The Wildlife Trusts are calling on the UK Presidency of the global climate conference COP26 to tackle the nature crisis alongside the climate emergency – or neither will be solved. The charity has published a COP26 edition of its nature-based solutions report, Let Nature Help. It explains how climate change is driving nature’s decline, whilst the loss of wildlife and habitats leaves us ill-equipped to reduce emissions and adapt to a changing world.
Harry Barton, chief executive of Devon Wildlife Trust, says:
“We are fast running out of time to bring climate change under control. And we can only do this if we radically scale up our efforts to tackle the threats to nature on land and at sea. This is because habitats such as woodland, wetland and salt marsh play such a vital role in soaking up carbon and storing it safely.

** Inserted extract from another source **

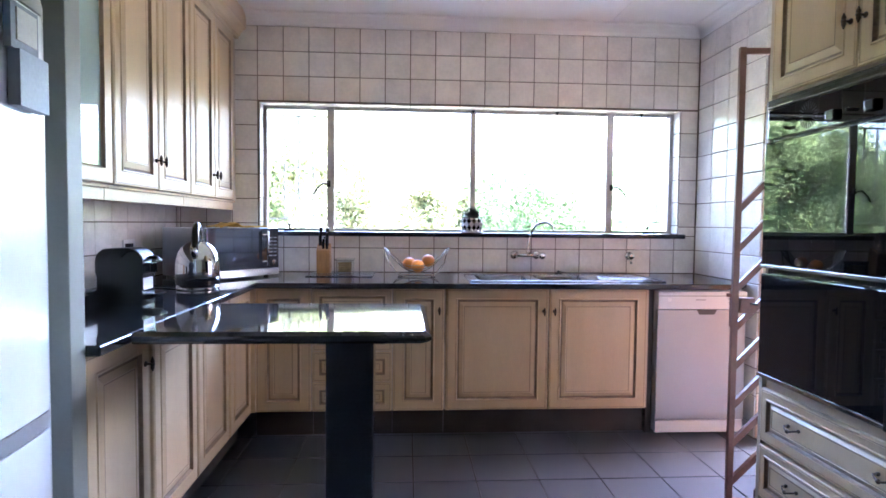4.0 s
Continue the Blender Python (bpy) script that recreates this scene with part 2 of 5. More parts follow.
def thing(name, base, label, category, group="", kind=""):
    """The empty of a thing, at its base."""
    ob = new(name)
    ob.empty_display_size = 0.05
    ob.matrix_basis = Matrix.Translation(base)
    return tagged(ob, label, category, group, kind)


def part(name, bm, material, parent, label="", smooth=False):
    """One mesh, in world places, under a thing or a part."""
    ob = new(name, mesh_of(name, bm, material, smooth))
    ob.parent = parent
    if parent.parent is None and parent.type == 'EMPTY':
        ob.matrix_parent_inverse = parent.matrix_basis.inverted()
    elif parent.parent is None:
        ob.matrix_parent_inverse = parent.matrix_basis.inverted()
    return tagged(ob, label)


def solid(name, bm, material, label, category="", kind="", group="", smooth=False):
    """A thing that is one mesh."""
    return tagged(new(name, mesh_of(name, bm, material, smooth)), label, category, group, kind)


def smooth_by_angle(ob, deg=40):
    me = ob.data
    for p in me.polygons:
        p.use_smooth = True
    me.set_sharp_from_angle(angle=radians(deg))
    return ob


# ---- large structure ----
LX, RX, BY, SY, CZ = -0.86, 2.70, 5.30, 0.50, 2.605
TH = 0.006
DOOR_Y0, DOOR_Y1 = 3.60, 4.545
bm = B()
box(bm, LX - 0.2, RX + TH, -1.6, BY, -0.15, -TH)
box(bm, RX + TH, RX + 0.23, DOOR_Y0, DOOR_Y1, -0.15, -TH)
floor = solid("floor", bm, FLOORGROUT, "dark slate-coloured ceramic floor tiles with dark joints", kind="structure")
bm = B()
box(bm, LX - 0.2, RX + 0.23, -1.6, BY + 0.23, CZ, CZ + 0.15)
ceiling = solid("ceiling", bm, CEIL, "white painted ceiling with faint board joints", kind="structure")
bm = B()
WX0, WX1, WZ0, WZ1 = -0.318, 2.577, 1.150, 2.034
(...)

The COP26 climate conference in Glasgow must be the turning point, and the UK must grasp this once in a generation opportunity to lead the way. Now is the time for bold action from our government so that the needs of nature and climate feed into everything we do – whether building houses, farming the land or fishing our seas.”
Craig Bennett, chief executive of The Wildlife Trusts, says:
“Net zero needs nature. Nature needs net zero. Both need to be resilient to the climate of the future. Nature’s fantastic ability to trap carbon safely and provide other important benefits is proven. But nature is in decline and faces even greater risk of degradation from the extreme climatic conditions that are already inevitable over the next 30 years. It’s becoming a vicious spiral of damage – one that has to be stopped right now.
“In addition to the urgent task of cutting emissions at source, we need to see an enormous rise in the amount of land and sea that’s protected for nature – and increase it to at least 30% by 2030. Also, the Government must embed climate action – mitigation and adaptation – across every department and take urgent steps to stop carbon-emitting activities such as new road building, peat burning and trawling the seabed.”